** start GIVEN INFORMATION **

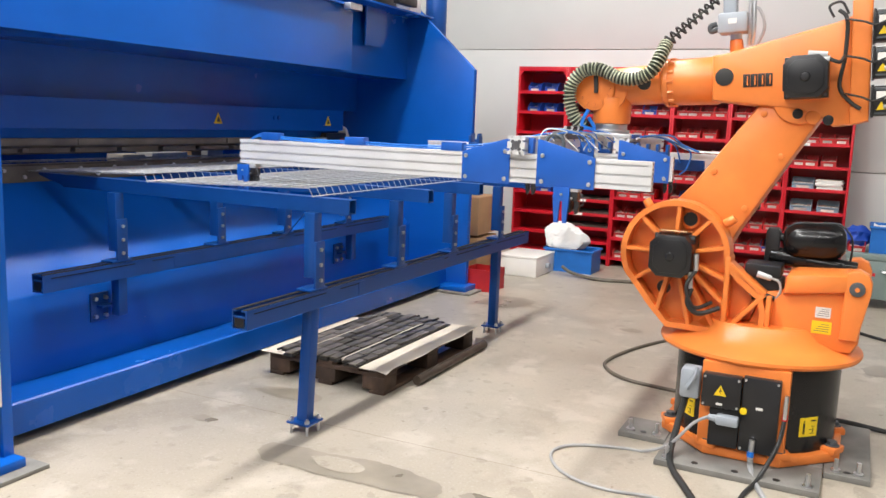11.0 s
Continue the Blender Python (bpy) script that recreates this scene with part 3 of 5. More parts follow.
for bx0, x0, ys, zs in ((tall, -0.565, (-0.118, 0.022), (0.075, 0.40)), (upper_box, -0.585, (0.05, 0.20), (0.265, 0.395))):
    for y in ys:
        for z in zs:
            part("cover_screw", rod(bmesh.new(), (x0, y, z), (x0 - 0.005, y, z), 0.006, seg=8), M_STEEL, bx0)
tri = part("warning_sign", prism(bmesh.new(), [(0.100, 0.312), (0.156, 0.312), (0.128, 0.362)], "x", -0.588, -0.5855), M_YELLOW, upper_box, "yellow voltage warning triangle")
part("sign_mark", prism(bmesh.new(), [(0.123, 0.319), (0.134, 0.336), (0.127, 0.337), (0.131, 0.354), (0.120, 0.334), (0.128, 0.333)], "x", -0.5895, -0.5882), M_INK_SHADE, tri)
part("name_label", B(-0.587, -0.5855, 0.115, 0.143, 0.266, 0.277), M_LABEL, upper_box)
part("name_label", B(-0.567, -0.5655, -0.06, -0.03, 0.268, 0.280), M_LABEL, tall)
part("key_switch", rod(bmesh.new(), (-0.565, 0.022, 0.255), (-0.58, 0.022, 0.255), 0.016, seg=14), M_YELLOW, tall)
conn = part("connector_hood", B(-0.56, -0.46, 0.226, 0.318, 0.265, 0.41, bev=0.015), M_GREY, robot, "grey connector hood with a lever")
part("lever", tube(bmesh.new(), [(-0.57, 0.24, 0.43), (-0.575, 0.25, 0.38), (-0.57, 0.28, 0.32)], 0.012, 6), M_GREY, conn)
conn2 = part("connector_plug", B(-0.62, -0.562, 0.036, 0.135, 0.18, 0.225, bev=0.01), M_GREY, robot, "grey cable plug")
part("cable_gland", rod(bmesh.new(), (-0.59, 0.135, 0.203), (-0.59, 0.170, 0.205), 0.018, 0.014, 10), M_GREY, conn2)
valve = part("air_coupling", rod(bmesh.new(), (-0.59, -0.028, 0.03), (-0.582, -0.03, 0.13), 0.013, seg=10), M_STEEL, robot, "brass and steel air coupling")
part("coupling_ring", rod(bmesh.new(), (-0.589, -0.028, 0.05), (-0.587, -0.0285, 0.075), 0.016, seg=10), M_BTUBE, valve)
reg = part("air_fitting", B(-0.56, -0.526, -0.164, -0.146, 0.24, 0.35, bev=0.005), M_STEEL, robot)
part("red_ring", rod(bmesh.new(), (-0.545, -0.155, 0.235), (-0.545, -0.155, 0.26), 0.013, seg=10), M_RED, reg)
for a, z0, h in ((225, 0.130, 0.092), (134, 0.131, 0.092)):
    st = part("safety_sticker", prism(bmesh.new(), [(0.3875 * math.cos(q * 0.026), 0.3875 * math.sin(q * 0.026)) for q in range(-5, 6)] + [(0.3855 * math.cos(q * 0.026), 0.3855 * math.sin(q * 0.026)) for q in range(5, -6, -1)], "z", z0, z0 + h), M_YELLOW, base, "yellow safety sticker with black drawings")
    st.matrix_basis = pose(BX, 0.02, 0) @ Matrix.Rotation(radians(a), 4, "Z")
    for q in ((0.023, 0.026, 0.014, 0.045), (0.029, 0.032, 0.014, 0.045), (0.023, 0.032, 0.045, 0.066), (0.025, 0.030, 0.070, 0.077), (-0.030, -0.008, 0.014, 0.017), (-0.026, -0.022, 0.020, 0.040), (-0.016, -0.002, 0.032, 0.035), (-0.030, -0.016, 0.048, 0.051), (-0.036, -0.010, 0.074, 0.079)):
        part("sticker_mark", B(0.3855, 0.3885, -q[1], -q[0], z0 + q[2], z0 + q[3]), M_INK_SHADE, st)

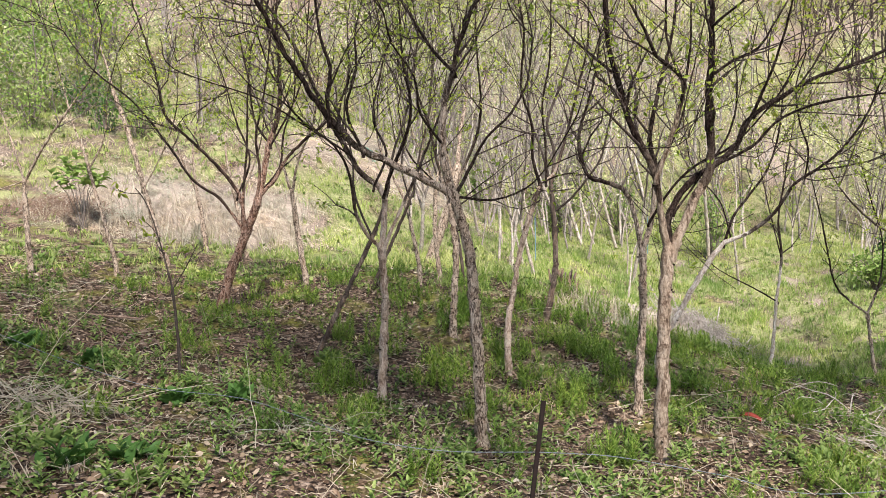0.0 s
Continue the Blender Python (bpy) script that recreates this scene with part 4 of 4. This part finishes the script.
stuff("dry_grass", leaves(on_ground(x[k] + g.normal(size=n) * 0.08, y[k] + g.normal(size=n) * 0.08, 0.02 + 0.03 * g.random(n)), way, unit(g.normal(size=(n, 3)) * 0.4 + np.array([0, -0.3, 1])), size, np.full(n, 0.009)), "straw", "bleached dry straw combed flat on the bank", "dry grass")
x, y, g = scatter(5200, 1.2, 14, 6.6, 20, 55, lambda x, y: dryness(x, y))
stuff("straw_strip", tufts(x, y, g, 9, 0.17, 0.007, 1.6), "straw", "matted grey-brown dry grass in loose patches", "dry grass")


x, y, g = scatter(420, 1.25, 3.0, 9.0, 10.6, 551, lambda x, y: np.exp(-((y - 9.15 - 0.45 * (x - 1.2)) / 0.45) ** 2))
stuff("brown_stems", tufts(x, y, g, 7, 0.2, 0.006, 1.1), "straw", "thin dry brown stems along the crest", "dry grass")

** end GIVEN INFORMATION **

AIM: Filter the entries down to the lines containing "that". Copy each of those lines.

REPLY TO THE TASK:
Continue the Blender Python (bpy) script that recreates this scene with part 3 of 5. More parts follow.
Continue the Blender Python (bpy) script that recreates this scene with part 4 of 4. This part finishes the script.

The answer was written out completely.